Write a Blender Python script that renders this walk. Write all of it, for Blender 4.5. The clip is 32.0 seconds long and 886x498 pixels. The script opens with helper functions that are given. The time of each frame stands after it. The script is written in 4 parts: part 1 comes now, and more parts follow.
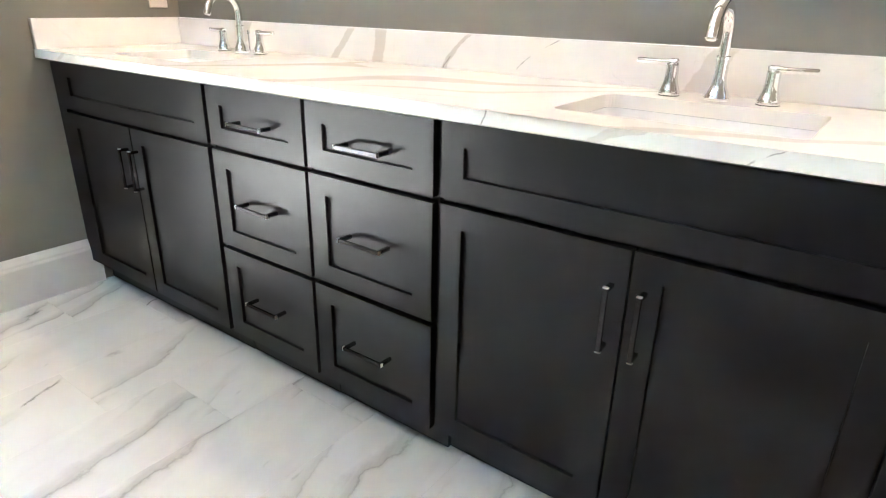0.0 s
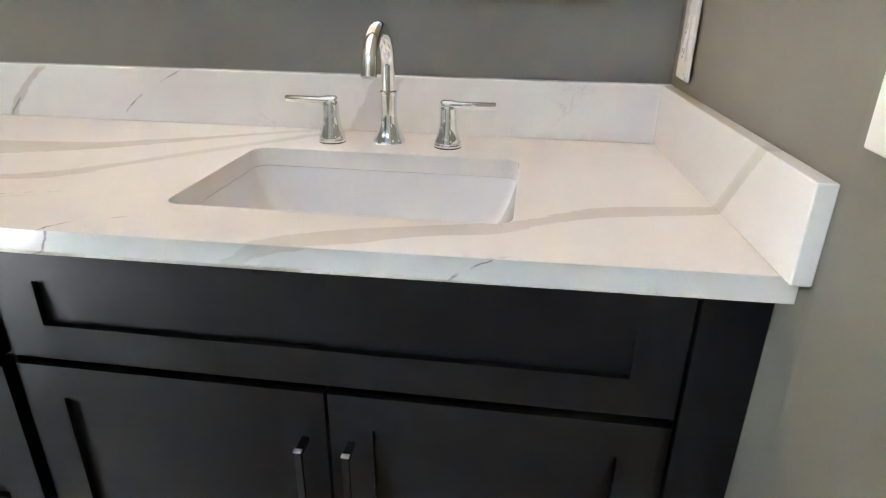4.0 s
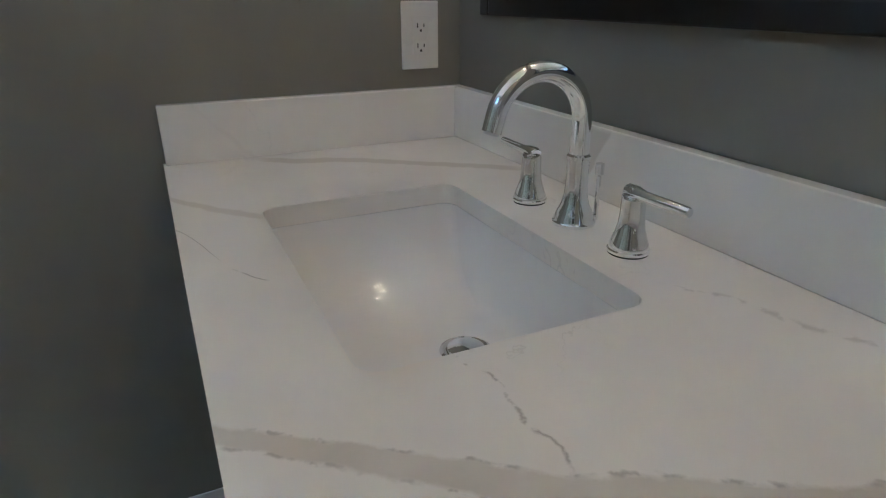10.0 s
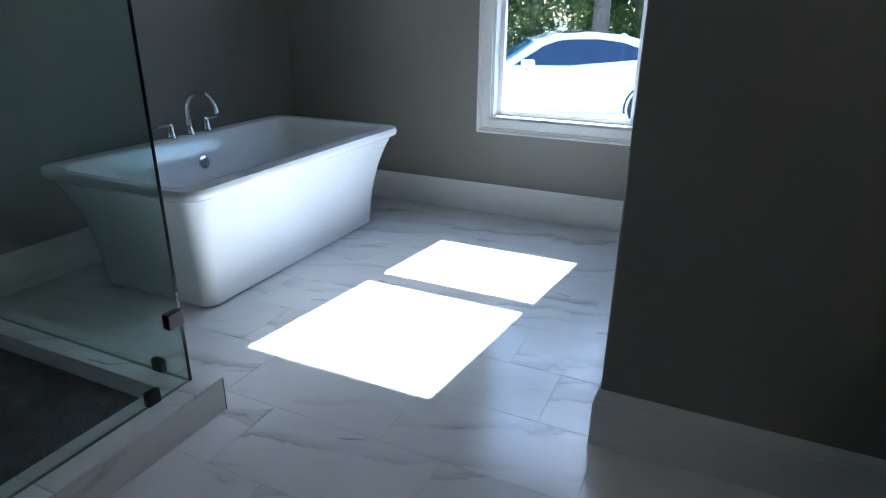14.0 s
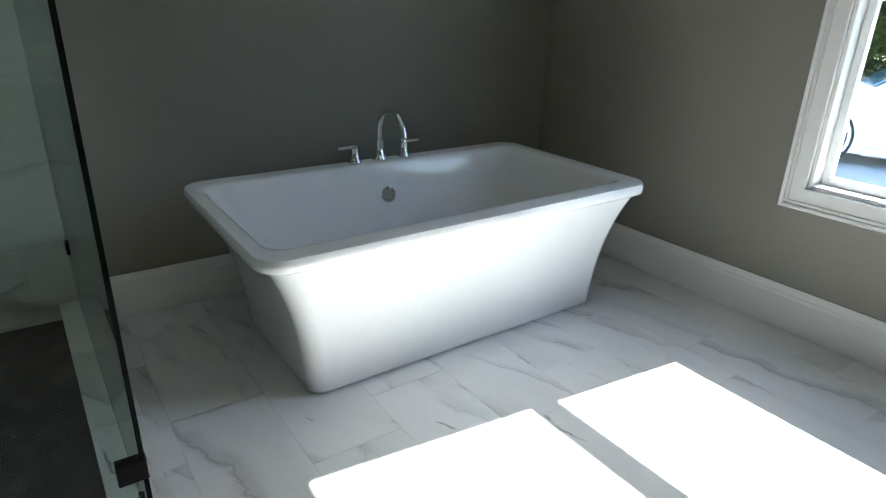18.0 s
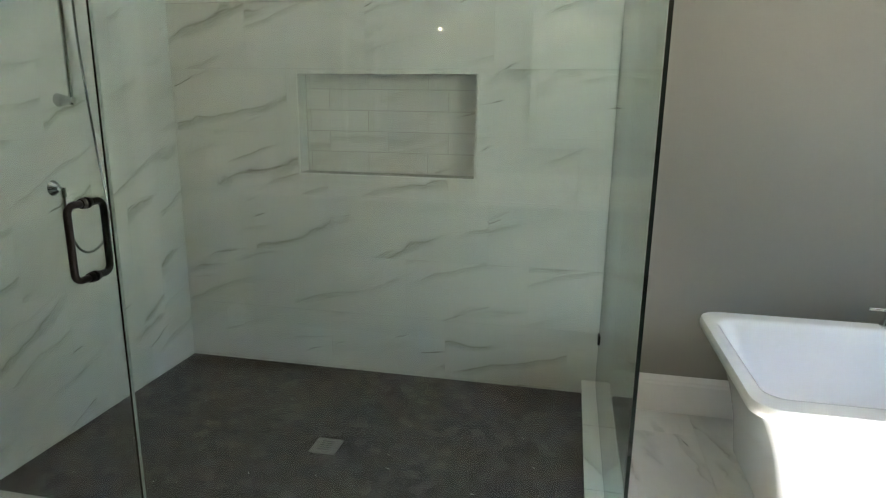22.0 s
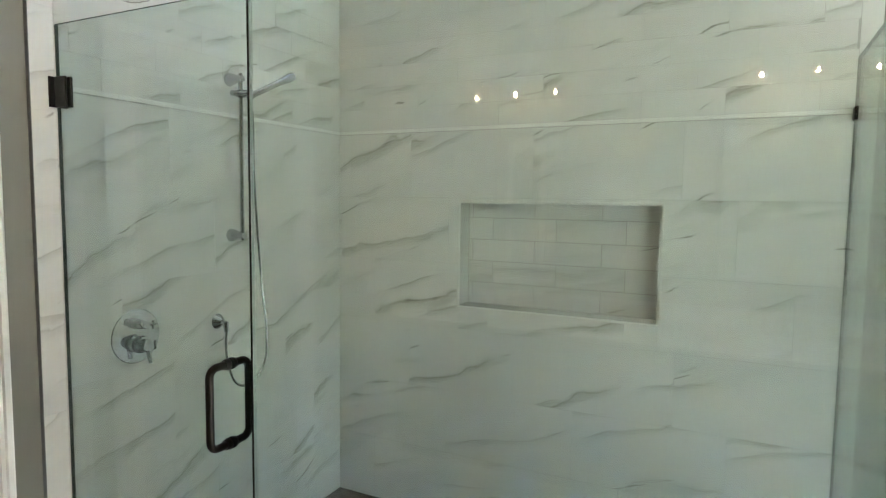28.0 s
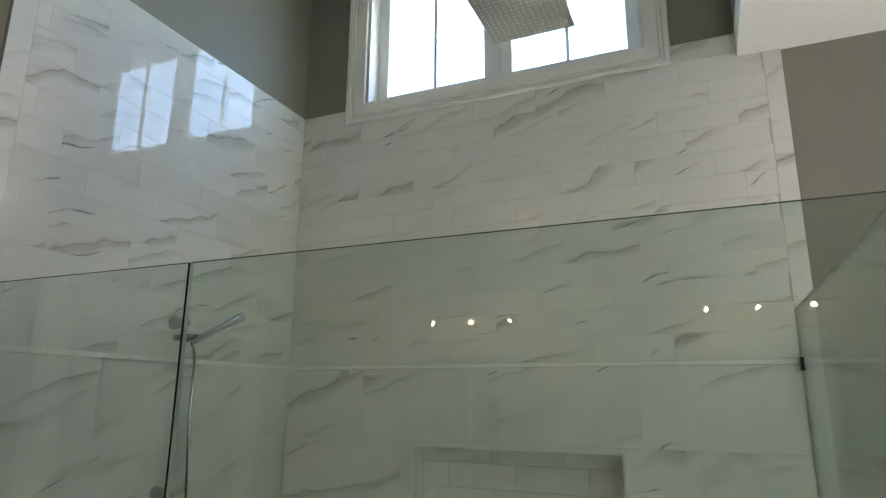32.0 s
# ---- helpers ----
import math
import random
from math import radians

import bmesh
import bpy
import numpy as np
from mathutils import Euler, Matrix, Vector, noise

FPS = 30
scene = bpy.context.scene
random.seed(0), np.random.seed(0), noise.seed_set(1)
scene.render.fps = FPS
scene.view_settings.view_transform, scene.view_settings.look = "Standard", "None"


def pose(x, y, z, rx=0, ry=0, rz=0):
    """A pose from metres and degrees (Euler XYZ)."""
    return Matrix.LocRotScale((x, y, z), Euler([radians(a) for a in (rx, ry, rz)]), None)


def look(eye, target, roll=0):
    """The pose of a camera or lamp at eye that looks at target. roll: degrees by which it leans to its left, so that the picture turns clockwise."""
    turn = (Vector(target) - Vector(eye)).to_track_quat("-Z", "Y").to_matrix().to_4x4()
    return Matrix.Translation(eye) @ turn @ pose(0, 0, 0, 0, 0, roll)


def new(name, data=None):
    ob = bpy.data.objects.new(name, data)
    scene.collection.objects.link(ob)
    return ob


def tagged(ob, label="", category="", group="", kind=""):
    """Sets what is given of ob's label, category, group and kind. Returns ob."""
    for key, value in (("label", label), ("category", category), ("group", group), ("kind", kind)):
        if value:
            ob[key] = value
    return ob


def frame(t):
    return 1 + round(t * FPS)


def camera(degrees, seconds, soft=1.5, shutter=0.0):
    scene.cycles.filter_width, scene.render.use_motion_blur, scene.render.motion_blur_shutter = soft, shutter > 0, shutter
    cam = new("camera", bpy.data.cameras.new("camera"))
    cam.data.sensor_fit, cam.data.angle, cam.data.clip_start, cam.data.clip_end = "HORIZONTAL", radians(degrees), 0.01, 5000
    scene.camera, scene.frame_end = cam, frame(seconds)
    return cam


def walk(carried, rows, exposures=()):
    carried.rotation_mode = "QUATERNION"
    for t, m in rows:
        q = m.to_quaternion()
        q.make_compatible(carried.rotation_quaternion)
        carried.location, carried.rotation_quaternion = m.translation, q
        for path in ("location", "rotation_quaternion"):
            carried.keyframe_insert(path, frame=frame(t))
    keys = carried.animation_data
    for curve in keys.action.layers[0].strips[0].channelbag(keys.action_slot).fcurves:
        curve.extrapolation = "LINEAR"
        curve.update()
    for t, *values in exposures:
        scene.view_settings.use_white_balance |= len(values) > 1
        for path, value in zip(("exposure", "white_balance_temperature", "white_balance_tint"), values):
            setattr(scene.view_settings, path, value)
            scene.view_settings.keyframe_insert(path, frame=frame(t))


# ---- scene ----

══════════

**TASK STATEMENT**: Repeat the data exactly, dropping every picture it holds.

**FINISHED TASK**:
Write a Blender Python script that renders this walk. Write all of it, for Blender 4.5. The clip is 32.0 seconds long and 886x498 pixels. The script opens with helper functions that are given. The time of each frame stands after it. The script is written in 4 parts: part 1 comes now, and more parts follow.
0.0 s
4.0 s
10.0 s
14.0 s
18.0 s
22.0 s
28.0 s
32.0 s
# ---- helpers ----
import math
import random
from math import radians

import bmesh
import bpy
import numpy as np
from mathutils import Euler, Matrix, Vector, noise

FPS = 30
scene = bpy.context.scene
random.seed(0), np.random.seed(0), noise.seed_set(1)
scene.render.fps = FPS
scene.view_settings.view_transform, scene.view_settings.look = "Standard", "None"


def pose(x, y, z, rx=0, ry=0, rz=0):
    """A pose from metres and degrees (Euler XYZ)."""
    return Matrix.LocRotScale((x, y, z), Euler([radians(a) for a in (rx, ry, rz)]), None)


def look(eye, target, roll=0):
    """The pose of a camera or lamp at eye that looks at target. roll: degrees by which it leans to its left, so that the picture turns clockwise."""
    turn = (Vector(target) - Vector(eye)).to_track_quat("-Z", "Y").to_matrix().to_4x4()
    return Matrix.Translation(eye) @ turn @ pose(0, 0, 0, 0, 0, roll)


def new(name, data=None):
    ob = bpy.data.objects.new(name, data)
    scene.collection.objects.link(ob)
    return ob


def tagged(ob, label="", category="", group="", kind=""):
    """Sets what is given of ob's label, category, group and kind. Returns ob."""
    for key, value in (("label", label), ("category", category), ("group", group), ("kind", kind)):
        if value:
            ob[key] = value
    return ob


def frame(t):
    return 1 + round(t * FPS)


def camera(degrees, seconds, soft=1.5, shutter=0.0):
    scene.cycles.filter_width, scene.render.use_motion_blur, scene.render.motion_blur_shutter = soft, shutter > 0, shutter
    cam = new("camera", bpy.data.cameras.new("camera"))
    cam.data.sensor_fit, cam.data.angle, cam.data.clip_start, cam.data.clip_end = "HORIZONTAL", radians(degrees), 0.01, 5000
    scene.camera, scene.frame_end = cam, frame(seconds)
    return cam


def walk(carried, rows, exposures=()):
    carried.rotation_mode = "QUATERNION"
    for t, m in rows:
        q = m.to_quaternion()
        q.make_compatible(carried.rotation_quaternion)
        carried.location, carried.rotation_quaternion = m.translation, q
        for path in ("location", "rotation_quaternion"):
            carried.keyframe_insert(path, frame=frame(t))
    keys = carried.animation_data
    for curve in keys.action.layers[0].strips[0].channelbag(keys.action_slot).fcurves:
        curve.extrapolation = "LINEAR"
        curve.update()
    for t, *values in exposures:
        scene.view_settings.use_white_balance |= len(values) > 1
        for path, value in zip(("exposure", "white_balance_temperature", "white_balance_tint"), values):
            setattr(scene.view_settings, path, value)
            scene.view_settings.keyframe_insert(path, frame=frame(t))


# ---- scene ----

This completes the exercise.